As a university, we absolutely must widen our doors so that students from all backgrounds can take advantage of what we have to offer here. A great public university can do nothing less for society. We must continue to make diversity at Michigan real, and we work hard at it every day. I want it known that we are a university that is welcoming, inspiring and nurturing to all students.

There is that word again—nurturing. Professor White, the scholar who turned the Diag into the park it is today, knew well the immense implications of planting the smallest trees. Great ideas take root, and you as faculty have the knowledge and the commitment for growing tomorrow’s leaders.

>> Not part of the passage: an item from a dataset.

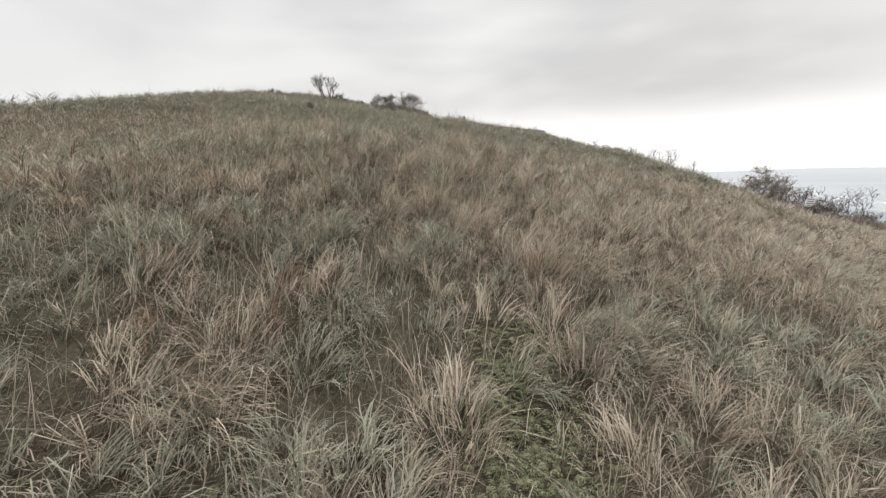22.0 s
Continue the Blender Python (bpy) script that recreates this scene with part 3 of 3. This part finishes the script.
# small withered tufts, rusty all through
for tx, ty, r in ((2.9, 8.1, 0.14), (3.1, 8.3, 0.10), (1.95, 20.3, 0.09), (0.6, 21.7, 0.11), (3.6, 29.2, 0.10), (1.05, 18.75, 0.07)):
    a, q = rng.uniform(0, 2 * np.pi, 60), np.sqrt(rng.random(60)) * r
    bx, by = tx + np.cos(a) * q, ty + np.sin(a) * q
    meadow.add("rust", *blades(np.stack([bx, by, hill(bx, by)], 1), rng.uniform(0.14, 0.30, 60), a + rng.normal(0, 0.6, 60), rng.uniform(0.1, 1.0, 60), rng.uniform(0.3, 1.2, 60), rng.uniform(0.005, 0.009, 60), 2, rng))

# seed stalks standing above the tussocks
sx_, sy_ = jittered(-40, 45, 2, 62, 0.9, rng)
m = rng.random(len(sx_)) < np.where((sy_ > 31) & (np.abs(sx_) < 14), 0.12, 0.35)
sx_, sy_ = sx_[m], sy_[m]
n = len(sx_)
meadow.add("dry", *blades(np.stack([sx_, sy_, hill(sx_, sy_)], 1), rng.uniform(0.45, 0.8, n), rng.normal(0.1, 0.7, n), rng.uniform(0.05, 0.5, n),
                          rng.uniform(0.1, 0.5, n), rng.uniform(0.006, 0.012, n), 3, rng))

# fine pale straws, thickest on the middle of the hill
sx_, sy_ = strewn(-3, 14, 8, 31.5, 52, rng, 0.5)
m = (np.abs(sx_ - 0.16 * sy_ - 1.0) < 6) & (rng.random(len(sx_)) < 0.35 + 0.65 * np.clip((sy_ - 17) / 4, 0, 1))
m &= rng.random(len(sx_)) > openness(sx_, sy_)
sx_, sy_ = sx_[m], sy_[m]
n = len(sx_)
meadow.add("dry", *blades(np.stack([sx_, sy_, hill(sx_, sy_)], 1), rng.uniform(0.35, 0.62, n), rng.normal(-0.1, 0.9, n), rng.uniform(0.05, 0.55, n),
                          rng.uniform(0.0, 0.5, n), rng.uniform(0.006, 0.010, n), 2, rng))
meadow.link("dry", "dry_grass", M_DRY, "tangled straw-coloured dry grass tussocks covering the hillside")
meadow.link("green", "green_grass", M_GREEN, "grey-green long-bladed grass tussocks among the dry grass")
meadow.link("litter", "grass_litter", M_LITTER, "dark brown dead grass litter lying between the tussocks")
meadow.link("rust", "rusty_grass", M_RUST, "small rust-brown withered grass tufts in the meadow")


# ---- ferns ----
def fern_fronds(x, y, seed):
    """Low fern fronds: a rib with paired leaflets."""
    rng = np.random.default_rng(seed)
    n, pairs = len(x), 5
    az = rng.uniform(0, 2 * np.pi, n)
    ln = rng.uniform(0.055, 0.115, n)
    lean = rng.uniform(0.5, 1.0, n)
    z = hill(x, y) + rng.uniform(0.0, 0.07, n)
    vs, ts, off = [], [], 0
    dirv = np.stack([np.cos(az), np.sin(az)], 1)
    per = np.stack([-np.sin(az), np.cos(az)], 1)
    roll = rng.uniform(-0.35, 0.35, n)
    for k in range(pairs):
        s = (k + 0.6) / pairs
        arc = lean + 0.75 * s
        px, pz = ln * s * np.sin(arc), ln * s * np.cos(arc) * 0.8
        leaf = ln * 0.34 * np.sin(np.pi * (0.12 + 0.86 * s)) ** 0.8
        for sign in (1, -1):
            c = np.stack([x + dirv[:, 0] * px, y + dirv[:, 1] * px, z + pz], 1)
            tip = c + np.stack([per[:, 0] * leaf * sign + dirv[:, 0] * leaf * 0.3, per[:, 1] * leaf * sign + dirv[:, 1] * leaf * 0.3,
                                leaf * (sign * roll - 0.22)], 1)
            h = ln * 0.050
            fwd = np.stack([dirv[:, 0] * h, dirv[:, 1] * h, -h * 0.3], 1)
            block = np.stack([c - fwd * 1.3, tip, c + fwd * 1.3], 1).reshape(-1, 3)
            idx = np.arange(n)[:, None] * 3 + off
            vs.append(block)
            ts.append(idx + np.array([[0, 1, 2]]))
            off += n * 3
    return np.concatenate(vs), np.concatenate(ts)


fx, fy = [], []
for sx, sy, r in FERN_SPOTS:
    n = int(440 * r * r * 3.2)
    a, q = rng.uniform(0, 2 * np.pi, n), np.sqrt(rng.random(n)) * r * 1.15
    fx.append(sx + np.cos(a) * q)
    fy.append(sy + np.sin(a) * q * 1.1)
ferns = tri_mesh("fern_patch", *fern_fronds(np.concatenate(fx), np.concatenate(fy), 5), M_FERN)
tagged(ferns, "low green fern fronds in gaps of the grass", "fern", kind="stuff")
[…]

Those leaders include alumni who have changed the world with their inventions, their cures, their discoveries and their words. But before their fame and success, they were students, engaging with their professors in classrooms and laboratories overlooking the Diag.

You should know that after teaching at Michigan, Andrew Dickson White returned to his home state of New York, where he co-founded Cornell University and became its first president.

He was also a New York state senator, an ambassador to Germany, and a minister to Russia. Over the course of his life, he met with eight American presidents, including Abraham Lincoln and Teddy Roosevelt. He knew Germany’s Bismarck, Russia’s Tolstoy, and France’s Pasteur.

And yet when he wrote his extensive autobiography and reflected on his life’s travels, Andrew White returned to the University of Michigan and the students he taught. He wrote: “I have never, in the whole course of my life, enjoyed my work so much as this.”

It is my fondest hope that you enjoy just as grand an experience as a Michigan faculty member.

Welcome, again, to the University of Michigan.